What to produce:
Write out exactly the lines between the line containing "import bmesh" and the line containing "for key, value", including both of those lines, and nothing more.
___ Excerpted data
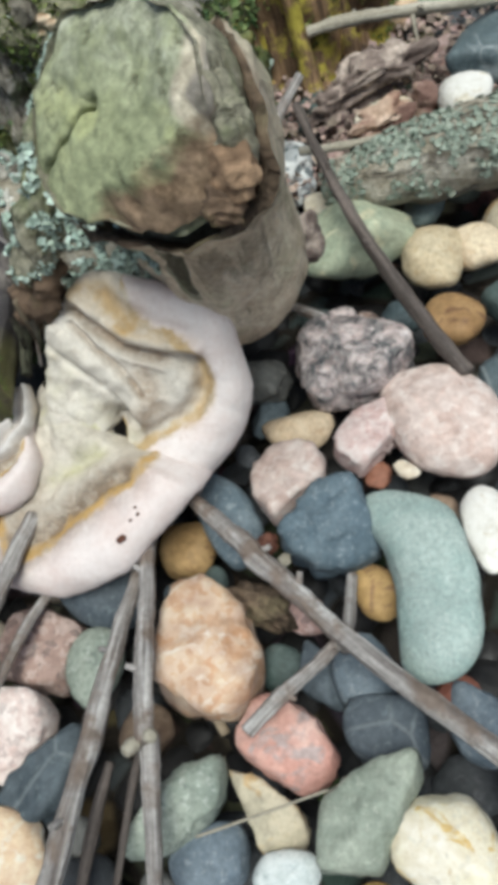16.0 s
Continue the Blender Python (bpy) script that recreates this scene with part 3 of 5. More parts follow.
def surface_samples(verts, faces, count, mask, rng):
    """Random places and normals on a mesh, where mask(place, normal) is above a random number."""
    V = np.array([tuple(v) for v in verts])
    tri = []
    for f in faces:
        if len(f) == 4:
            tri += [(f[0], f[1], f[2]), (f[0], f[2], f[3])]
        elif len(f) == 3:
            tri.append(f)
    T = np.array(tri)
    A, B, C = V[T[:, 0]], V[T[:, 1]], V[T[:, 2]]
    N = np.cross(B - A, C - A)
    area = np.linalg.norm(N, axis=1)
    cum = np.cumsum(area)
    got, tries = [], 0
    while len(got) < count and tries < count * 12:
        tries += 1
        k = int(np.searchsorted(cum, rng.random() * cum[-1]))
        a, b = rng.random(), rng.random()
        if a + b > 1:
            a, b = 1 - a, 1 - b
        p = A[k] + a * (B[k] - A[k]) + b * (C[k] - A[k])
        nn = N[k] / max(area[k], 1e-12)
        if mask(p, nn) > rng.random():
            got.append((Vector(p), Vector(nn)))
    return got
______
___ Excerpted data
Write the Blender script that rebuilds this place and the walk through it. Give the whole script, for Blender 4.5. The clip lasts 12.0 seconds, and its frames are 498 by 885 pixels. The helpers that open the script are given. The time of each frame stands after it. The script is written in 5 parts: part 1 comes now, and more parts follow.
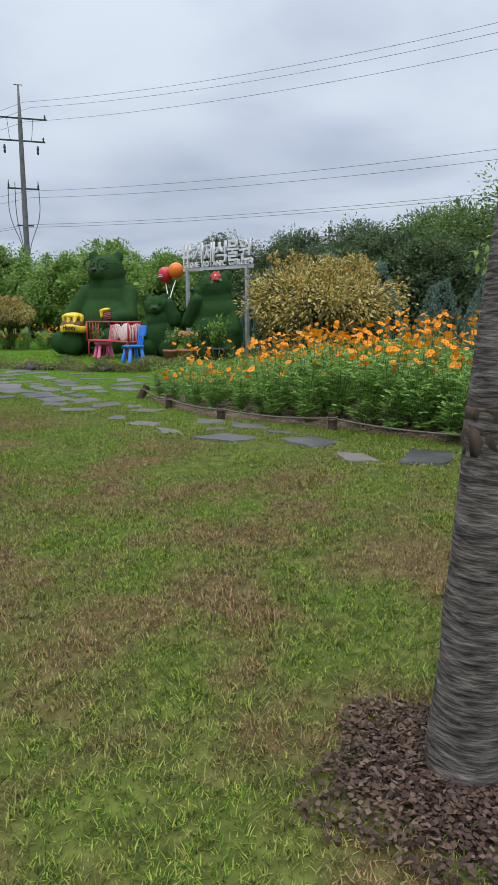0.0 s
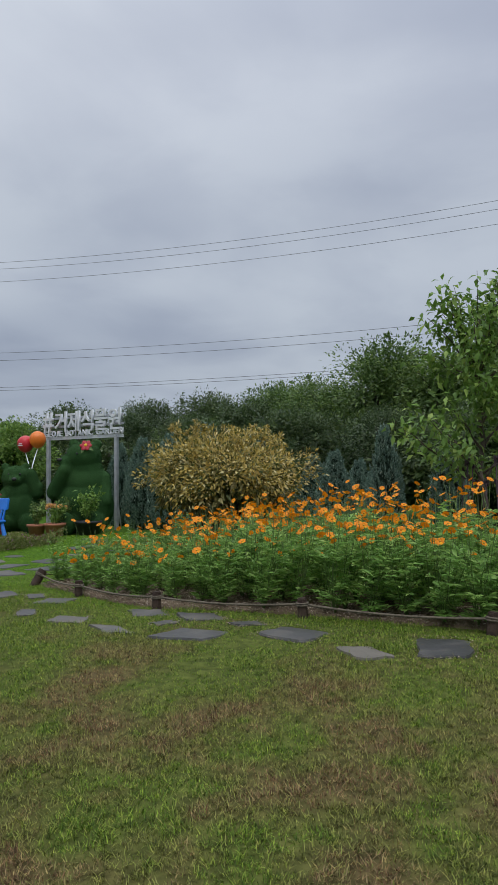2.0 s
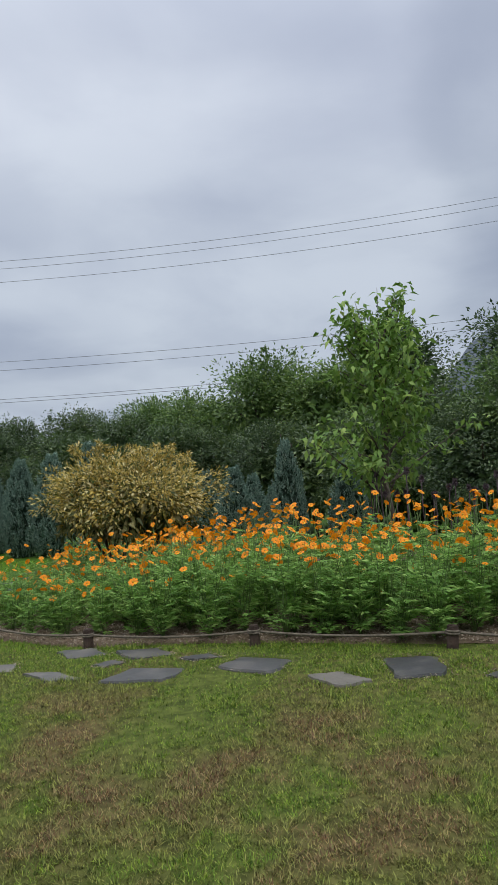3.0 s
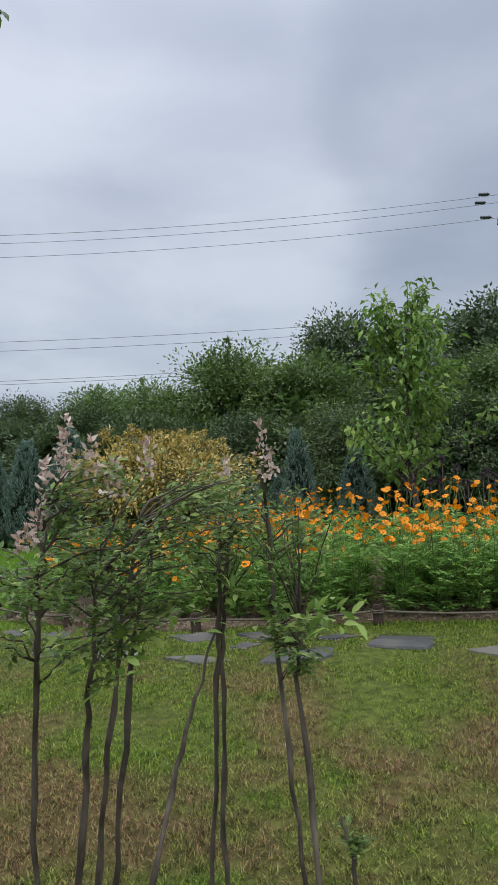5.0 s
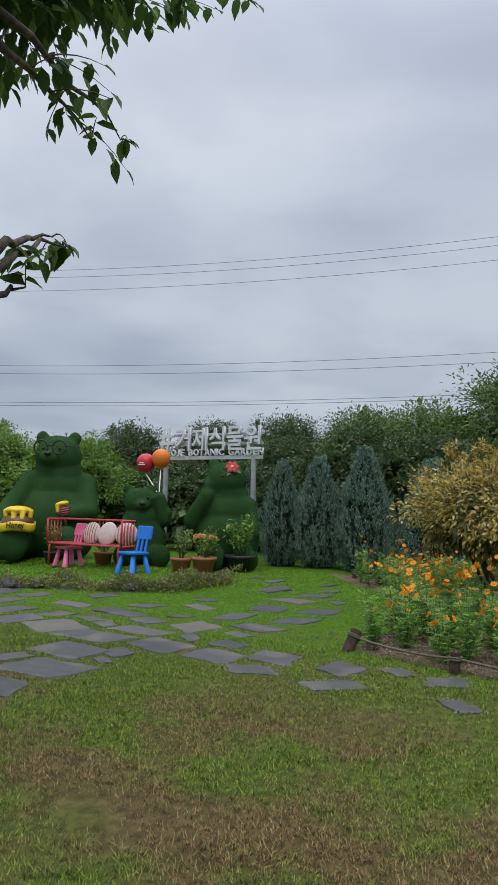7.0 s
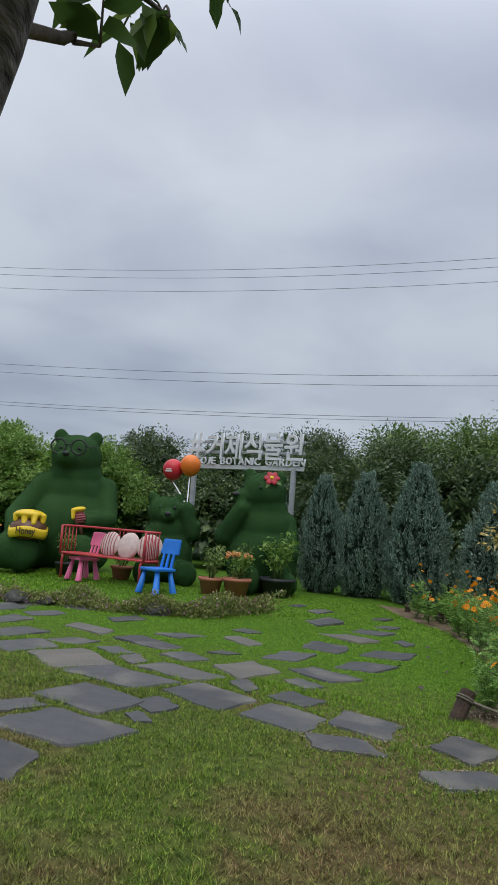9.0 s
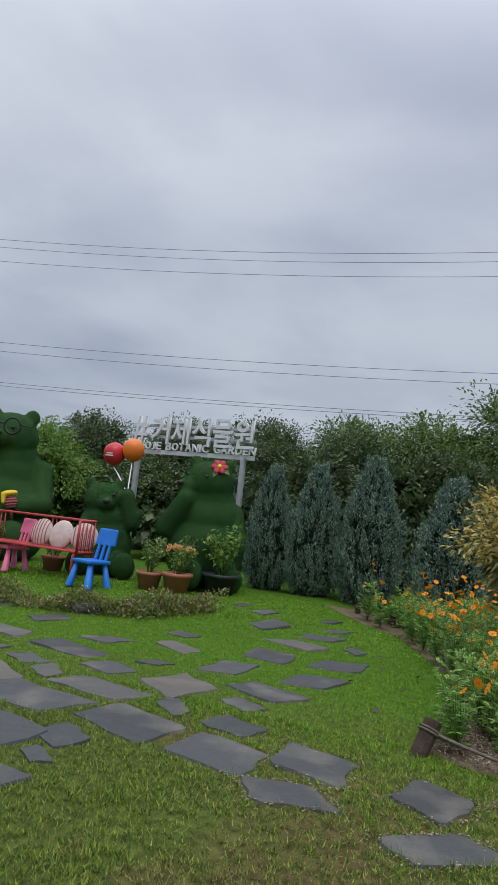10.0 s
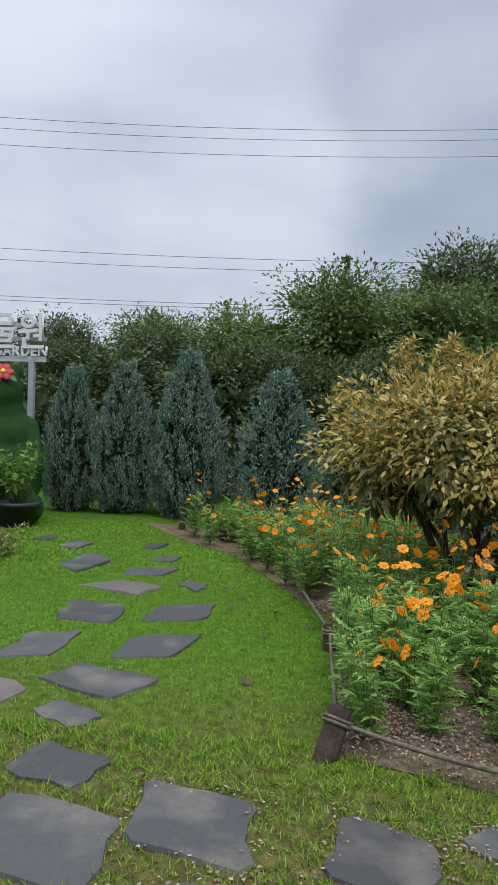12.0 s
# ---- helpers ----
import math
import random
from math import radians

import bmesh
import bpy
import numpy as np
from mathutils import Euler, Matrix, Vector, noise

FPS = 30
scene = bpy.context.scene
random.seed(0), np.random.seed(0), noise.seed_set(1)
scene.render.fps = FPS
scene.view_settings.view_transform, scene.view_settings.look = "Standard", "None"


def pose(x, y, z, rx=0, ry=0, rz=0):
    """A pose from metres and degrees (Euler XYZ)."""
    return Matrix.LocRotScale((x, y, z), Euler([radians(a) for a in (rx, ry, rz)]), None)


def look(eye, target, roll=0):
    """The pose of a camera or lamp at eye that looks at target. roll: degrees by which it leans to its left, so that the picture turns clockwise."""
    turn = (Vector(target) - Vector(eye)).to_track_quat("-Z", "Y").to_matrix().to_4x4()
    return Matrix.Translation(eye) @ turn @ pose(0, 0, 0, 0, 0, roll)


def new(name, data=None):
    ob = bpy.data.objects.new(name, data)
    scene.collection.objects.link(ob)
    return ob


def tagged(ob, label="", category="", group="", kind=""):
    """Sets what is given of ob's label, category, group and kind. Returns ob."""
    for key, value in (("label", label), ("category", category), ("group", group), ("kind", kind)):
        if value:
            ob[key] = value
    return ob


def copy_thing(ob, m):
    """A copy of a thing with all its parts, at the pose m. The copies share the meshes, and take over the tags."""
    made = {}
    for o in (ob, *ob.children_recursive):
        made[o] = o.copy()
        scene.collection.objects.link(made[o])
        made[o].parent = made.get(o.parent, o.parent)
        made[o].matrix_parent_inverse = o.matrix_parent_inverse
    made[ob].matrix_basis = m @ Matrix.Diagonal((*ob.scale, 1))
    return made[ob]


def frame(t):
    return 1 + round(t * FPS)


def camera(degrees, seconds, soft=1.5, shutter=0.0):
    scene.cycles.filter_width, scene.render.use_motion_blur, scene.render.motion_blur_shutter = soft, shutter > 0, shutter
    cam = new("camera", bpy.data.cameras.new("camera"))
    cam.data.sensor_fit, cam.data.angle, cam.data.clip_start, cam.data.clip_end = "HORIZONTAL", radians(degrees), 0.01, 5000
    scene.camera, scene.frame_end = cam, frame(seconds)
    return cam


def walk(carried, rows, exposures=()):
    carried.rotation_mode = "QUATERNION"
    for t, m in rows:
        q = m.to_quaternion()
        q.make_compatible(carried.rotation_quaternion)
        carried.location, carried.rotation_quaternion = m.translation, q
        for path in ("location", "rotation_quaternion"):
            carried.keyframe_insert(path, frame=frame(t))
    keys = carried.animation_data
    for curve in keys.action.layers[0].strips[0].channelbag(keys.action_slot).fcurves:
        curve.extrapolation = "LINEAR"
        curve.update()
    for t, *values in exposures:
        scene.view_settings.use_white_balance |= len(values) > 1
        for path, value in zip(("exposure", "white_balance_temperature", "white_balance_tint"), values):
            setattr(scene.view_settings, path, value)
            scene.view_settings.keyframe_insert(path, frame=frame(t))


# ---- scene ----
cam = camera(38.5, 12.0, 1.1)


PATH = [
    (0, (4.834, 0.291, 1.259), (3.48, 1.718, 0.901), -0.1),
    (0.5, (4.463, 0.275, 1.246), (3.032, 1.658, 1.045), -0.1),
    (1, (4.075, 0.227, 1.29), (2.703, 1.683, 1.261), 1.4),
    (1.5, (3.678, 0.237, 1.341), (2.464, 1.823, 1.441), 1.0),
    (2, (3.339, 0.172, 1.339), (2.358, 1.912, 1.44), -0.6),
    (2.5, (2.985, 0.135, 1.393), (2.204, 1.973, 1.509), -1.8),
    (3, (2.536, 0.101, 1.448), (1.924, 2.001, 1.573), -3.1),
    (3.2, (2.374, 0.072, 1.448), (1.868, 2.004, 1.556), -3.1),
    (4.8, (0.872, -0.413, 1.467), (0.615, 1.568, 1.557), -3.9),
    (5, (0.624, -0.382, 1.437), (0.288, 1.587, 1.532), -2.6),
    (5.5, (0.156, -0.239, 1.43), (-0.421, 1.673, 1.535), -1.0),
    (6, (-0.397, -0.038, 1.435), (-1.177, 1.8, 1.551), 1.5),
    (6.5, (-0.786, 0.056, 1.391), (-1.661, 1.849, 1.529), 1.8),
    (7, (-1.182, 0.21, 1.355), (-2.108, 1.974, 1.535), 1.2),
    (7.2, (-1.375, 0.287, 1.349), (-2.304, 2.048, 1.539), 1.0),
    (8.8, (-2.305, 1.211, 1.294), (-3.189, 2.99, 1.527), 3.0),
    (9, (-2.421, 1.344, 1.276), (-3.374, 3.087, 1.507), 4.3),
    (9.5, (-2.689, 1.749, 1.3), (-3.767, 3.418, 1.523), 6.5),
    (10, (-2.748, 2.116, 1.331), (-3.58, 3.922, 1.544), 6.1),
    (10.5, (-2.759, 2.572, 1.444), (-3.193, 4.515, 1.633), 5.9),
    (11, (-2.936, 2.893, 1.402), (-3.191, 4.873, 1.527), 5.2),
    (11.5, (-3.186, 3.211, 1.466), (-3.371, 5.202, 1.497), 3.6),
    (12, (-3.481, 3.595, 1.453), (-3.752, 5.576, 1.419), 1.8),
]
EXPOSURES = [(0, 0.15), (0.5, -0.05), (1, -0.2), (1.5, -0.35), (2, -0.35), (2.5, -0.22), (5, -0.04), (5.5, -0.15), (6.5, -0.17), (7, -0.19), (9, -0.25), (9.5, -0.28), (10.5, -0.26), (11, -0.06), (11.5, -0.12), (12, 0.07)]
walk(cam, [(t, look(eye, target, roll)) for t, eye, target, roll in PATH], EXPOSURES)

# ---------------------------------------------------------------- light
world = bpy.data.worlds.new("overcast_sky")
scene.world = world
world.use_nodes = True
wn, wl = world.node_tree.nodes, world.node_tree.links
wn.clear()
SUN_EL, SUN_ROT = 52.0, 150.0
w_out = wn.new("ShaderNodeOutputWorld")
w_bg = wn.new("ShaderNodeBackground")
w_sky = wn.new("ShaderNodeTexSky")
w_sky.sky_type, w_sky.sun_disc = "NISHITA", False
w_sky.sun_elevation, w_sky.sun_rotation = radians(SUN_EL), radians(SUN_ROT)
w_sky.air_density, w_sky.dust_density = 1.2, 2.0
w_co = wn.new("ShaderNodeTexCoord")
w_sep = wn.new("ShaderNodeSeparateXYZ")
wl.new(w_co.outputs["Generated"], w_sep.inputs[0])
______
___ Excerpted data
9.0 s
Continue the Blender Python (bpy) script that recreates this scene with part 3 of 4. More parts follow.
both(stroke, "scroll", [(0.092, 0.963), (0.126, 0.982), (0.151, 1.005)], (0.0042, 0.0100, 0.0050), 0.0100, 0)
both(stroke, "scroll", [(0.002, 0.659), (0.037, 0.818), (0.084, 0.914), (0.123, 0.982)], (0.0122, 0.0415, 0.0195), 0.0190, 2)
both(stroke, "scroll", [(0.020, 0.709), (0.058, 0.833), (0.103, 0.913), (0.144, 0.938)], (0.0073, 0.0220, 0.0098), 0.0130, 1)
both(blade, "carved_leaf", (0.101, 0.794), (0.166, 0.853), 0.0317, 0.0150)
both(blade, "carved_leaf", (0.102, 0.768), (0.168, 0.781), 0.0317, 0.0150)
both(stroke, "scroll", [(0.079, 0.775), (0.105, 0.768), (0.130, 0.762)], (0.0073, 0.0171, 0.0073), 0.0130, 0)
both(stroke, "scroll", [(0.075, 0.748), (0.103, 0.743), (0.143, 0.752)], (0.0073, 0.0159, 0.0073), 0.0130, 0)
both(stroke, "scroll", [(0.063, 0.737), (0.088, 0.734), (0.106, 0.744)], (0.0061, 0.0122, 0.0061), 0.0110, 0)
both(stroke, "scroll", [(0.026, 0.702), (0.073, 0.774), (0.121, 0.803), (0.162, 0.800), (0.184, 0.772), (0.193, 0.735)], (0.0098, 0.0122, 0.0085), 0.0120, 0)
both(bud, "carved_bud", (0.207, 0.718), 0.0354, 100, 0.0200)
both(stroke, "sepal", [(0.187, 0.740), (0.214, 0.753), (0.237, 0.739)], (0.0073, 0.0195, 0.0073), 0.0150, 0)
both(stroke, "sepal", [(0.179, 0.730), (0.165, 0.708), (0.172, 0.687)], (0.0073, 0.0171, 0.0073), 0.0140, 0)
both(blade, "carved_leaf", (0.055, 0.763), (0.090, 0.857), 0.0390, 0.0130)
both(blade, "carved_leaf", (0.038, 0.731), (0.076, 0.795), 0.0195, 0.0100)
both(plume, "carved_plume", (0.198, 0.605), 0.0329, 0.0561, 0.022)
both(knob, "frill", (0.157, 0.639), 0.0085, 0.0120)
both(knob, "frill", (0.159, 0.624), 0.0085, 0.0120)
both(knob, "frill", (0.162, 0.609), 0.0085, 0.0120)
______
Finished answer:
import bmesh
import bpy
import numpy as np
from mathutils import Euler, Matrix, Vector, noise

FPS = 30
scene = bpy.context.scene
random.seed(0), np.random.seed(0), noise.seed_set(1)
scene.render.fps = FPS
scene.view_settings.view_transform, scene.view_settings.look = "Standard", "None"


def pose(x, y, z, rx=0, ry=0, rz=0):
    """A pose from metres and degrees (Euler XYZ)."""
    return Matrix.LocRotScale((x, y, z), Euler([radians(a) for a in (rx, ry, rz)]), None)


def look(eye, target, roll=0):
    """The pose of a camera or lamp at eye that looks at target. roll: degrees by which it leans to its left, so that the picture turns clockwise."""
    turn = (Vector(target) - Vector(eye)).to_track_quat("-Z", "Y").to_matrix().to_4x4()
    return Matrix.Translation(eye) @ turn @ pose(0, 0, 0, 0, 0, roll)


def new(name, data=None):
    ob = bpy.data.objects.new(name, data)
    scene.collection.objects.link(ob)
    return ob


def tagged(ob, label="", category="", group="", kind=""):
    """Sets what is given of ob's label, category, group and kind. Returns ob."""
    for key, value in (("label", label), ("category", category), ("group", group), ("kind", kind)):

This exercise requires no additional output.